Now 75 years since opening day, Dec. 11, 1933, when nearly 8,000 people stood in line to enter the new limestone building, the Nelson-Atkins glows with its new expansion, the Bloch Building. Its encyclopedic collection is one of the finest in the nation.

“The Nelson-Atkins is the child of good fortune,” said Marc F. Wilson, the Menefee D. and Mary Louise Blackwell Director/CEO of the Nelson-Atkins. “This remarkable Museum has grown and prospered because of just the right combination of people who possessed genius, vision and tenacity.”

A Legacy of Generosity
The Nelson-Atkins was the separate dream of two individuals who were vastly different people – the flamboyant businessman William Rockhill Nelson and the reclusive schoolteacher Mary McAfee Atkins.

Nelson was the founder of The Kansas City Star, which began in 1880 in what was then a raw frontier town. When he first arrived in Kansas City, Nelson declared it “incredibly ugly and commonplace” and said, “If I were to live here the town must be made over.” He made civic improvement and beauty a priority, and when he died in 1915, he left funds for an art collection for the people of Kansas City.

Mary Atkins was a Kentucky schoolteacher who married a Kansas City businessman. After his death, she found solace in the art galleries of Europe and she hoped others would share her inspiration. At the time she died in 1911, she left money to build a museum of fine arts.

The two estates were combined to create the Nelson-Atkins.

On the day the Nelson-Atkins opened to the public in 1933, thousands of people turned out not only to see the new Museum, but also for a rare look at a work on loan, Whistler’s Mother. Only the eastern galleries of the Museum were finished.

The west wing was a vast empty shell, a testament to the foresight of the founders, who knew that more space would be essential in the coming years.
Crowds streamed into the new Museum each day, and by the end of December 1933, it was estimated that 100,000 people had visited the new space.

Now 75 years later, the Nelson-Atkins will celebrate with a year of events that include:

A Sparkling Night: A Toast to Our 75th, an event Thursday, Dec. 11, for the Society of Fellows, the Business Council and Friends of Art. The evening will be marked with a champagne toast and a major announcement.

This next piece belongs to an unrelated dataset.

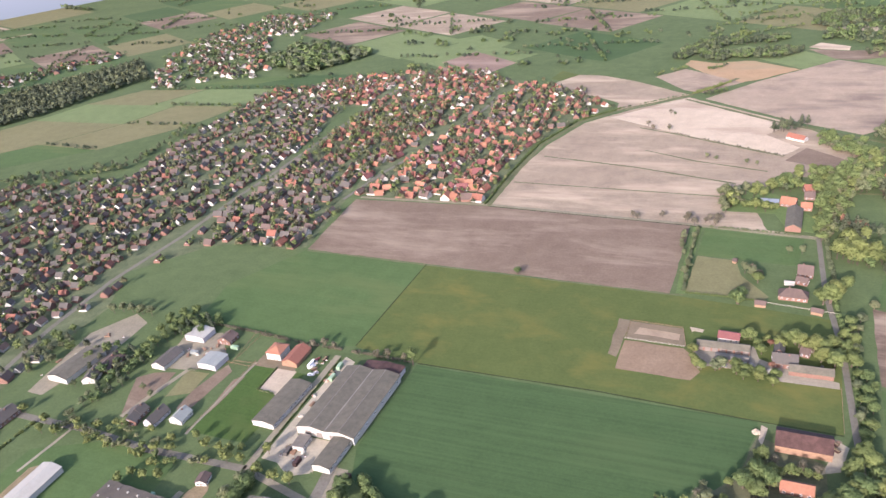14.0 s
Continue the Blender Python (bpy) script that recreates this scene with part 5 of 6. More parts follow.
for p in ((114.8, -130.8), (104.6, -141.6),):
    tree(*p, "lime", 6)
patch("wheat_corner", [(97, -88), (104, -84), (107, -96), (98, -98)], M["worn_grass"], "dry grass corner at the wheat field", "verge", h=.09, wob=0.5)
hedge("hedge_house_front", [(59.8, -117.3), (70.7, -118.5), (80.4, -117.3)], 1.4, 1.4, "hedge", "dark hedge at the wheat field edge", 3, .2, size=0.4)
hedge("hedge_house_side", [(60.8, -118.0), (58.2, -145.5)], 1.2, 1.2, "leaf_bare", "brown shrubs along the garden edge", 3, .15, size=0.4)
patch("farm_green", [(69.6, 266.8), (93.4, 267.2), (109.9, 257.7), (143.8, 207.2), (137.7, 186.7), (118.4, 192.4), (109.4, 218.6), (68.1, 218.1)], M["lush"], "green orchard ground of the farmstead", "garden", h=.11, wob=0.25)
patch("pasture_dull", [(470.2, 289.1), (547.7, 203.0), (486.5, 173.8), (436.4, 228.8)], M["yard_grass"], "dull grazed far pasture", "field", h=.08, wob=0.6)
for p in ((64.7, 247.7), (71.2, 244.6), (67.7, 231.8), (67.8, 223.7), (75.3, 235.6),):
    tree(*p, "dull", 8)
for p in ((89.4, 227.8), (94.8, 226.0), (100.9, 224.9), (106.9, 225.1),):
    tree(*p, "lime", 6)
for p in ((60.3, 194.2), (67.1, 196.0), (43.1, 196.2), (49.1, 186.1),):
    tree(*p, "bare", 7)
for p in ((-297.3, -85.6), (-297.3, -76.8), (-295.9, -69.1), (-293.8, -61.9), (-293.7, -52.7), (-293.4, -43.1), (-290.1, -37.0), (-305.2, -43.4), (-305.2, -52.9), (-280.0, -42.1),):
    tree(*p, "oak", 8)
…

A lively weekend Dec. 13 and 14, Cupcake Kickoff, will feature free cupcakes for all, music hits from each decade since the 1930s, and free admission to the international exhibition Art in the Age of Steam: Europe, America and the Railway, 1830–1960. Visitors will be invited to shop the Museum Store for “75 Gifts Under $75.”

Unveiling of the new American galleries in the spring of 2009, a landmark in the transformation of the Nelson-Atkins. Visitors will see their first glimpse of a new Grand Hall and galleries that are organized around six key moments in American history, from 1776 to the 1940s.

An All-American Weekend celebration on Mother’s Day weekend, May 8, 9 and 10, to celebrate the newly opened American galleries and the opening of the exhibition George Segal: Street Scenes.

Opening of the new American Indian galleries in the fall of 2009, a dramatically expanded installation of more than 200 works. The new galleries will move the Nelson-Atkins to the forefront among preeminent museums in this important field, presenting Native American traditions as a part of the world’s cultural heritage.

An elegant gala affair, Brilliance: A Diamond Celebration, set for February 2010, when supporters of the Nelson-Atkins will gather for a black-tie night to celebrate the success of initiatives pursued during the past year.

“The coming year promises to be filled with many significant moments,” said Estelle Sosland, chairman of the Nelson-Atkins Board of Trustees. “It is a fitting time for us to pay tribute to our founders, who joined their talents and resources to make this magnificent Museum a reality.

“We share their passion for art, culture and education and they are our inspiration as we move toward an exciting future.”